No país dos chatos em que o Brasil vai se tornando, o apresentador Luciano Huck está livre de bombardeio porque saiu do páreo como provável candidato a presidente da República. No período em que circulou como suposto postulante ao Planalto, ele foi carimbado de todas as formas. O ex-presidente Lula, que ainda acredita piamente que pode ensinar moral a qualquer pessoa, partiu logo para a bravata, como é do seu feitio: “Terei grande prazer em enfrentar nas urnas um candidato com o logotipo da Globo”.
O ex-presidente tenta passar a ideia de que é anti-Globo, anti-Marinho (os donos das Organizações Globo). Lula é contra a Globo quando está na oposição, o que não deixa de ser um fato curioso. Esteve duas vezes na presidência da República e não fez qualquer orquestração sistemática contra a Globo, além das queixas pontuais que todo presidente faz em relação à cobertura da imprensa. Fotos antigas, de quando Lula ainda era um líder metalúrgico emergente e tentava construir passo a passo o Partido dos Trabalhadores, mostram o então fenômeno político em animadas conversações com o falecido doutor Roberto Marinho e outros prepostos, na época, da cúpula da Rede Globo.
Estamos no país dos chatos e das conveniências. Quando a Globo abre espaços generosos para um político, tome elogios. Quando ignora ou minimiza os espaços desse político, tome bomba, tome cartazes, tome gritos do “Abaixo a Rede Globo porque o povo não é bobo”. O caso de Luciano Huck é emblemático. Com a classe política sem ibope junto ao eleitor e parte dela trancada em celas policiais no Brasil é natural que surjam candidatos messiânicos, frutos da desilusão popular com os líderes que estão aí. Huck nunca passou, até agora, de um comunicador. É sua especialidade – e como comunicador estendeu as atividades, passando a ser dono de negócios empresariais. Enquanto era só comunicador ou comunicador-empresário, não incomodava a Lula nem ao PT. Bastou o noticiário colocá-lo como opção à presidência da República, o mundo abaixo. O PT e Lula, de pronto, encontraram defeitos no marido de Angélica e começaram a queimação.

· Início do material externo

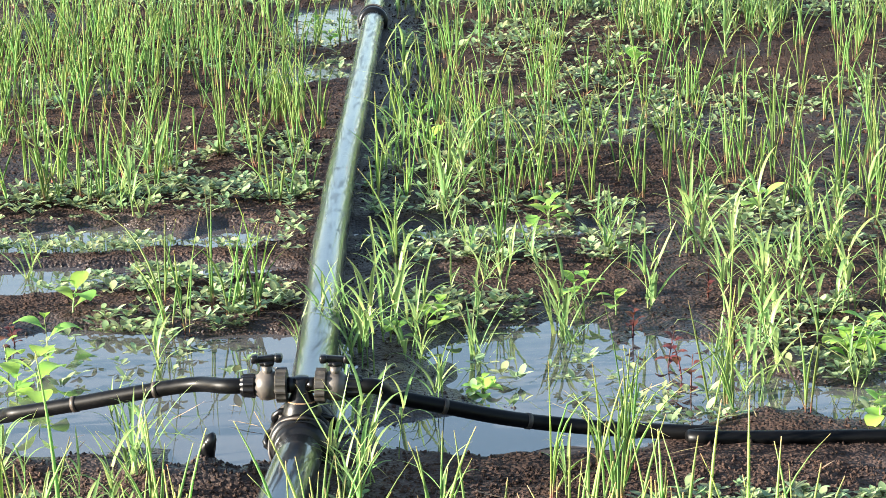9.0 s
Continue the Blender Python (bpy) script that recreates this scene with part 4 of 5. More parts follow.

Foi uma queimação mais forte do que a queimação contra Jair Bolsonaro porque Luciano Huck, a exemplo de Fernando Collor em 1989, tornou-se uma ameaça potencial a Lula, na cabeça dos lulopetistas. De concreto, a grande ameaça a Lula é a condenação imposta pelo juiz Sérgio Moro e que vai se desenrolar agora pela segunda instância judicial, podendo resultar ou não na prisão do ex-presidente da República. Em último caso, Lula pode até não ser preso – mas corre o risco de ser inelegível como candidato se os prazos de condenação lhe forem desfavoráveis no curso da batalha eleitoral paralela que vai vir. A sentença da condenação, e não Luciano Huck, que já está fora do páreo, é o que desmonta Lula psicologicamente, o que agrava os lulopetistas. Lembre-se que em 89, além de Collor, o PT temia uma virtual candidatura do apresentador e dono de rede de TV Sílvio Santos, do SBT. Tanto foi feito – também da parte de Collor – que a chapa de Sílvio, tendo o paraibano Marcondes Gadelha na vice, foi impugnada. Não pôde concorrer. Aí ganhou o Collor, que em 92 foi apeado do poder. O PT só ganhou nas urnas em 2002.
A orquestração recém-encerrada contra Luciano Huck pelo fato de que ele não é mais candidato revela uma das facetas do PT que muitos lulopetistas fazem questão de ignorar – ou, se for o caso, justificar: o perigo da generalização. Insinuar que qualquer apresentador da Globo é candidato por imposição ou pressão da cúpula da empresa é de uma estultice à toda prova. Não sei se é o caso de Luciano, mas há apresentadores de rádio ou televisão que costumam se julgar mais importantes do que as emissoras para as quais trabalham. Acreditam que levam para qualquer lugar a audiência que ocasionalmente estão obtendo. Quem conhece os bastidores dos meios de comunicação sabe que não é bem assim. Mas é preciso dar um basta a esse preconceito contra jornalistas de órgãos de comunicação influentes. O fato de ser comunicador não é passaporte automático para eleger candidatos. E o fato de alguém ser da emissora A ou B também não traduz, necessariamente, uma operação da empresa para eleger o dono do poder, seja governador, prefeito ou presidente da República.
Já que pela enésima vez estamos passando o país a limpo, está na hora de colocar os pontos nos is, enterrar preconceitos alimentados com segundas intenções e informar o público corretamente sobre quem é quem. Já é demais sermos um país chato. Que não sejamos, também, um país mentiroso – pelo amor de Deus!